In our example we will use traffic from the source “trafficbot.live”

2. Navigate to Filters
Open the “admin panel” in your Google Analytics accounts navigate to your “test view” and click on “filters” within the view column.

3. Create a Filter to exclude the Traffic Bot
Click on “Add Filter”

4. Setting your Filter Criteria
Name your filter “Bot Traffic” and select the “custom filter” type and define the field you would like to filter for.
In our case we use “hostname” and we define the filter pattern using regex.

As we want to exclude the following hostnames:

Trafficbot.life
Bot-traffic.icu
Trafficbot.live
bottraffic.xyz (this bot tends to work with multiple variables such as bottraffic459.xyz, so we exclude all domains that contain “bottraffic”)
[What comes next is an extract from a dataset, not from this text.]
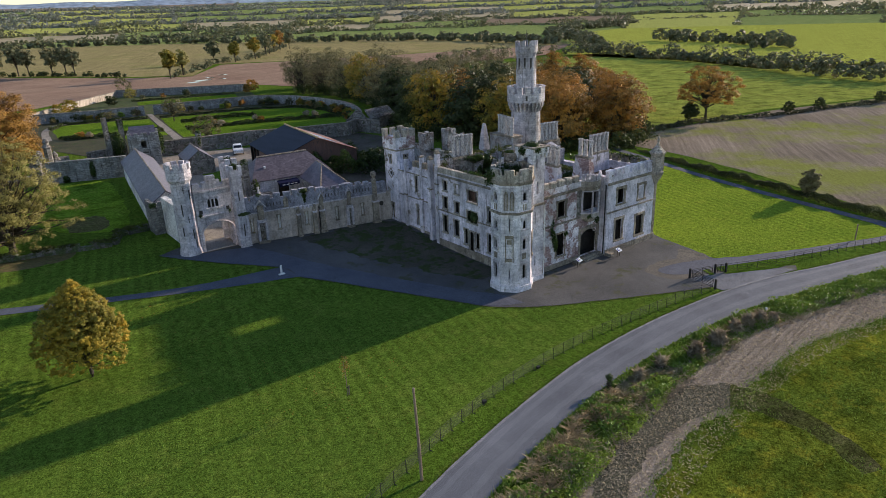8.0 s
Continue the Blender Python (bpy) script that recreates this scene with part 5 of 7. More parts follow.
ivy("ivy", [(7.15, 45.32, 4.2, 0.2, 0.08, 0.7, 150), (7.45, 45.3, 3.3, 0.26, 0.1, 0.9, 260), (7.7, 45.3, 2.5, 0.3, 0.1, 0.7, 280), (7.3, 45.3, 4.9, 0.12, 0.06, 0.4, 50), (9.2, 45.3, 3.4, 0.3, 0.08, 0.25, 100), (12.9, 44.5, 4.2, 0.35, 0.12, 0.35, 140), (11.9, 44.7, 4.7, 0.3, 0.15, 0.2, 100)], 0.085, castle, 52, label="ivy climbing beside the barred window")
ivy("ivy", [(3.55, 52.9, 4.6, 0.2, 0.8, 0.7, 420), (22.4, 48.5, 8.7, 0.4, 3.0, 0.3, 400), (23.6, 93, 6.2, 1.2, 1.2, 1.6, 900), (22.8, 88, 5.6, 1.2, 1.4, 1.2, 700), (14, 70.8, 5.0, 4.0, 0.8, 0.9, 1300), (9.5, 64, 5.5, 2.4, 1.6, 1.6, 1300)], 0.12, castle, 53)
ivy("ivy", [(7.5, 50.5, 4.3, 2.0, 1.6, 0.3, 700), (9.8, 47.6, 7.7, 1.4, 0.4, 0.2, 260), (12.8, 55.2, 4.1, 1.6, 1.6, 0.5, 700), (14.9, 54.2, 6.6, 0.3, 0.6, 1.2, 450), (17.5, 53.0, 4.5, 1.4, 2.0, 0.5, 700), (8.0, 57.4, 4.4, 2.4, 1.2, 0.5, 800), (11.3, 51.5, 7.7, 0.4, 2.0, 0.25, 450),
            (16.3, 52.5, 7.9, 0.4, 2.5, 0.25, 450), (14.7, 62.5, 7.4, 0.4, 2.2, 0.4, 500), (10.5, 65.9, 6.4, 2.4, 0.4, 0.5, 600), (17.5, 65.9, 6.2, 1.2, 0.4, 0.4, 300), (20.0, 60.5, 5.2, 1.4, 1.6, 0.8, 600), (22.4, 61.5, 7.2, 0.4, 2.5, 0.3, 500), (12.5, 49.3, 4.4, 1.0, 1.6, 0.5, 500), (13.2, 47.3, 7.55, 1.6, 0.25, 0.14, 260)], 0.1, castle, 54)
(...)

We will use the following regex code in order to also exclude any variations of the domains stated above.
Just copy the code below, and add any bot you want to exclude by adding .*NAME OF BOT.* and split them by “|” which means AND in regex.

Filter Pattern
.*trafficbot.*|.*bot-traffic.*|.*bottraffic*.

5. Verify your Filter
Click on “verify this filter” in order to test your filter function.
Do keep in mind it is verification filters on a subset of your data, and older what stations might not show up.

6. Save and monitor your filter
Click “Save” and check within the next few days whether or not your bot-traffic is correctly being filtered out within your test view.

7. Deploy to Production
If your filter works correctly within your test view, its time to deploy your filter to your reporting or production view by clicking on “Add Filter to View“ in your reporting view and selecting “Apply Existing filter”, select the filter you want to select from the available filter list and click on “Add” and save your settings.

As a final tip we do recommend adding an annotation to your analytics view, in order to make sure that all analytics users are aware of your changes.

Your bot traffic should now be filtered out

Your analytics data should now be free of cluttering bot sessions, keep in mind that these filters will start working from the point you hit deploy, meaning your historic data will not be “updated.